• Biggest run of secondary offerings in a year shows new shift
  • Large holders join corporate issuers with outsized selling

Corporate America and its biggest investors are finally accepting lower valuations in stock sales, sparking a sudden rebound secondary offerings after more than a year of nearly nonexistent share issuance in the US.

Over the past 10 days alone, US companies have raised more than $6 billion in equity sales, their biggest windfall in more than a year, according to data compiled by Bloomberg. The deals are providing long-awaited relief to balance sheets and a chance for existing holders to sell large stakes that were overdue for liquidation.

The jump is largely due to sellers toning down their expectations on valuation after more than a year of holding out for levels that at least approached those seen in 2021, dealmakers say. The S&P 500 remains down 16% since the start of last year despite a 4% recovery in 2023. 
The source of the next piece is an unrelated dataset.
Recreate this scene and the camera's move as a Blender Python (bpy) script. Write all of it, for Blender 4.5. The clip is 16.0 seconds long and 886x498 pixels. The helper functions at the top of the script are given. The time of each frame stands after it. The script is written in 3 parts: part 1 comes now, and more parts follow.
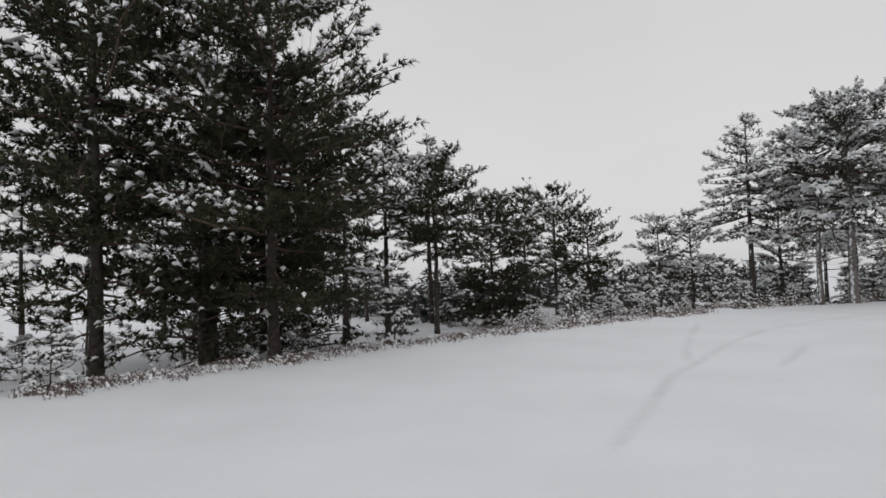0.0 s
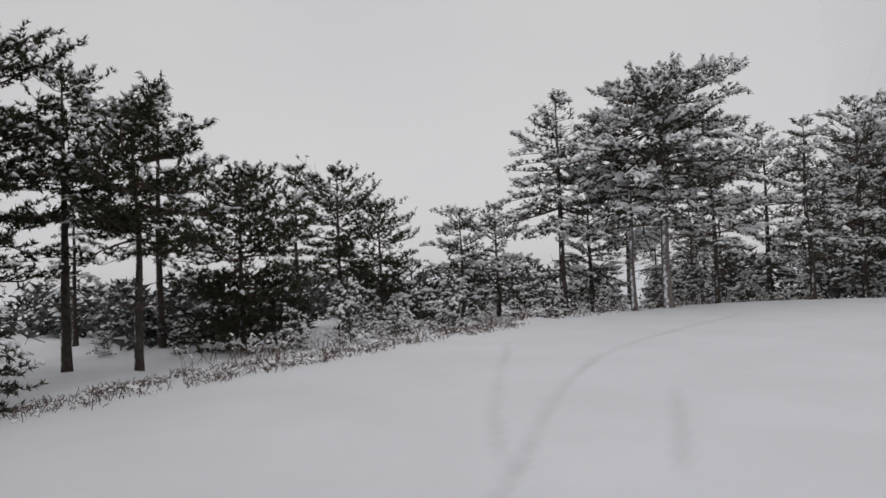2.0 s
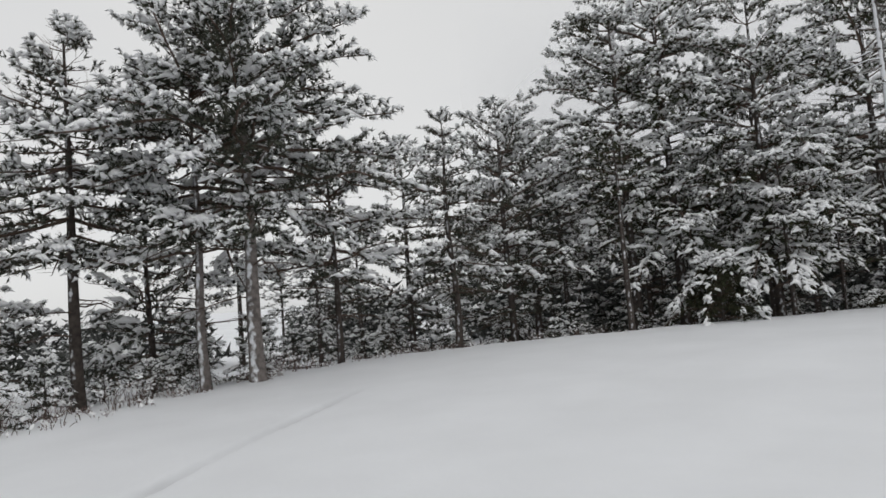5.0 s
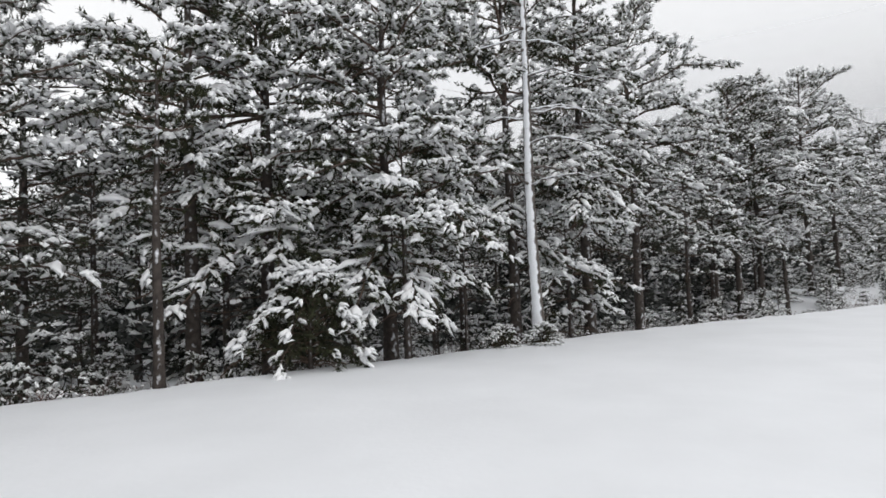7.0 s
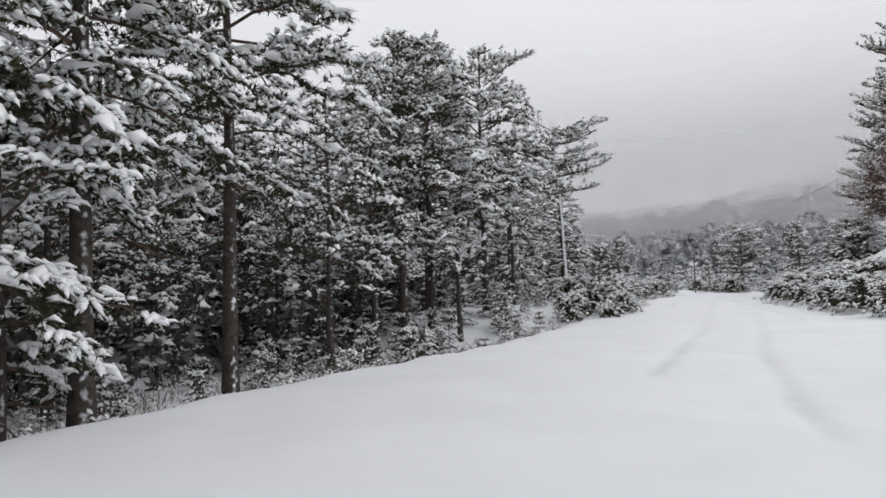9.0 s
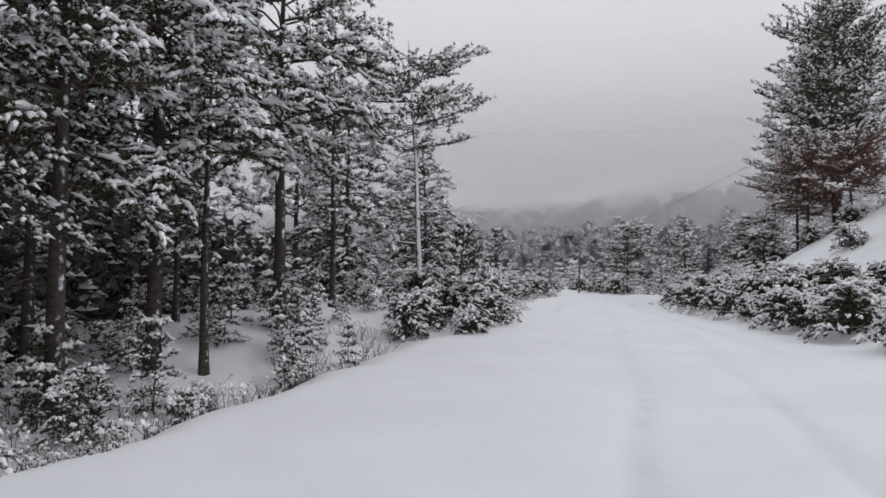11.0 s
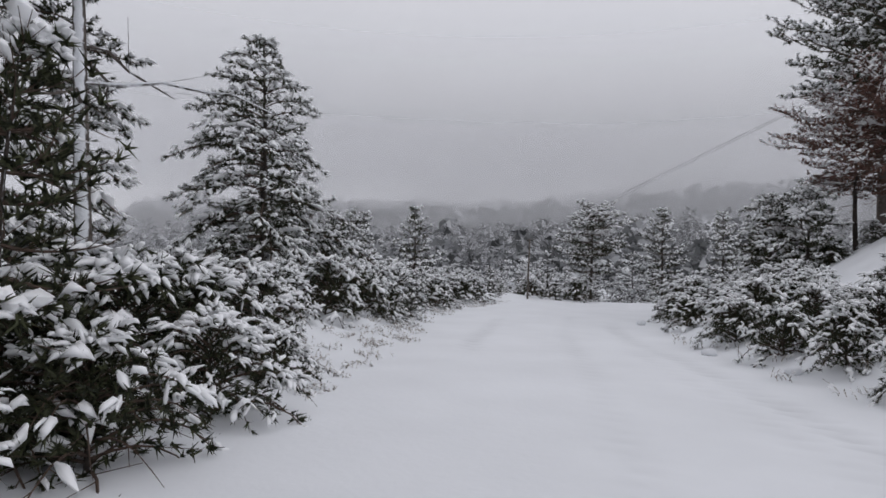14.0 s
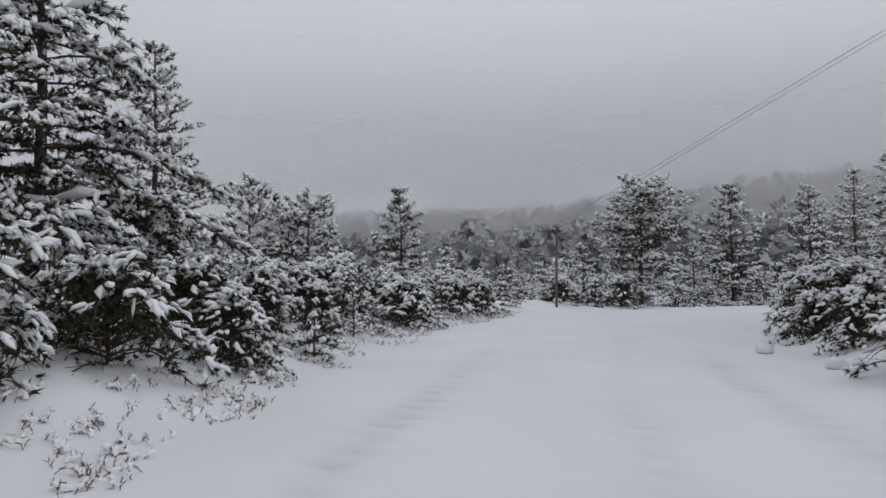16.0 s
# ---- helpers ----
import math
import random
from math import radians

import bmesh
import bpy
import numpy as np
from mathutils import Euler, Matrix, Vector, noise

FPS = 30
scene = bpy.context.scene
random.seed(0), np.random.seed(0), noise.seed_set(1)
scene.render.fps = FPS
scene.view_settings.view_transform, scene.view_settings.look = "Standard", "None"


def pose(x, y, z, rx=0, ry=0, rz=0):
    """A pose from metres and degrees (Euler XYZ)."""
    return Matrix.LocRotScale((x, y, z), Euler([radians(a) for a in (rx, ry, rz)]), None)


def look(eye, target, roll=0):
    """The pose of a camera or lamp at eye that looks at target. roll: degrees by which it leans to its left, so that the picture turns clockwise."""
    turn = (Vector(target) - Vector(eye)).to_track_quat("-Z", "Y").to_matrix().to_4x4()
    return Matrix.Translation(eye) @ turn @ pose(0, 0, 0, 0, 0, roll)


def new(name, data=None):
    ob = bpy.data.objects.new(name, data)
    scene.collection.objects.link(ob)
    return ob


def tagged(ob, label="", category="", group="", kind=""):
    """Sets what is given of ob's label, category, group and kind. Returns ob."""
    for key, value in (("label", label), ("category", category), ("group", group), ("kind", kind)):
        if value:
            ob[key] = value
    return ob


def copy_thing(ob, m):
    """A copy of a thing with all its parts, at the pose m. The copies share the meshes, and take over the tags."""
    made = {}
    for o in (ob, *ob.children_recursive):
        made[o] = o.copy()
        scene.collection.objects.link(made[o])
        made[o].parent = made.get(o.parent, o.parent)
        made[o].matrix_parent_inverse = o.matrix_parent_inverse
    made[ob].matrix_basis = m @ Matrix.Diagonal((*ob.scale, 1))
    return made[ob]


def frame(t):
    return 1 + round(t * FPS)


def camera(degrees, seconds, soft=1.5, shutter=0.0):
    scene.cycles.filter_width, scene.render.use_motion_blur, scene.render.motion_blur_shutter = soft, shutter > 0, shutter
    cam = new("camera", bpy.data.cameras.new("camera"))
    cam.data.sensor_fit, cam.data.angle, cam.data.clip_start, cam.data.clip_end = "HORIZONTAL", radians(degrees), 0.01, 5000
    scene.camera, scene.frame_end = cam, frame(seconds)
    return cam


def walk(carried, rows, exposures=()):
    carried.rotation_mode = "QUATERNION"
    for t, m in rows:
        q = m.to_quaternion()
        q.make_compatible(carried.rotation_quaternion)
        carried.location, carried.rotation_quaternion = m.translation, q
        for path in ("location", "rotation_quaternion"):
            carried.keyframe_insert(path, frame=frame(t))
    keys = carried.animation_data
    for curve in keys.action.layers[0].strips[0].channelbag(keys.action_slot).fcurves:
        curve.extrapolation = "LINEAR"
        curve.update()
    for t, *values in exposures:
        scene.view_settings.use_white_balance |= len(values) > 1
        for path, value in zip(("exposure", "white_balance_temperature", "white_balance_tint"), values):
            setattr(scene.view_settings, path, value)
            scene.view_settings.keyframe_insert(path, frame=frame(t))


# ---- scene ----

“The number of transactions that came so quickly was surprising to a lot of us on the Street, but it makes sense,” said James VanMilder, head of equity capital markets at Nomura Greentech. “Valuation expectations have come back to earth for sponsors, which is bridging this disconnect that we had before.”

relates to Companies Fold on High Valuations, Sparking Flood of Stock Sales
Source: Bloomberg

About 30 secondary offerings have priced since the start of last week, including names like American Water Works Co Inc., Alight Inc., Option Care Health Inc., Bumble Inc., Keurig Dr Pepper Inc. and Southwest Gas Holdings Inc. While the of pace of deals is similar to what happened in February, the size has ballooned as larger firms replace the small-cap issuers that were previously dominating the space. 

On the buy side, the shift was made possible by large amounts of cash on the sidelines and a greater diversity of product that’s attracting investors from a wider variety of focal points.

An unusually large portion of these offerings have been brought by selling stockholders. During this month’s pickup, about 55% of proceeds have gone to top holders rather than corporate issuers. In 2022, basically none of the proceeds went to big shareholders, and in 2021 the figure was around 20%. 

“Many funds have held onto these public positions longer than they would have anticipated at the time of IPO,” said Dan Polsky, co-head of syndicate at William Blair. “2022 was essentially a write-off in terms of the ability to monetize some of these stakes, so it required people to be more thoughtful about how they start in 2023.”

The market has been rewarding those who participate in the offerings. The latest round of sales has delivered an average gain of 2.3% during their first day of trading — a common metric of deal performance tracked by investment bankers — compared with a 1.9% advance in secondaries sold earlier this year.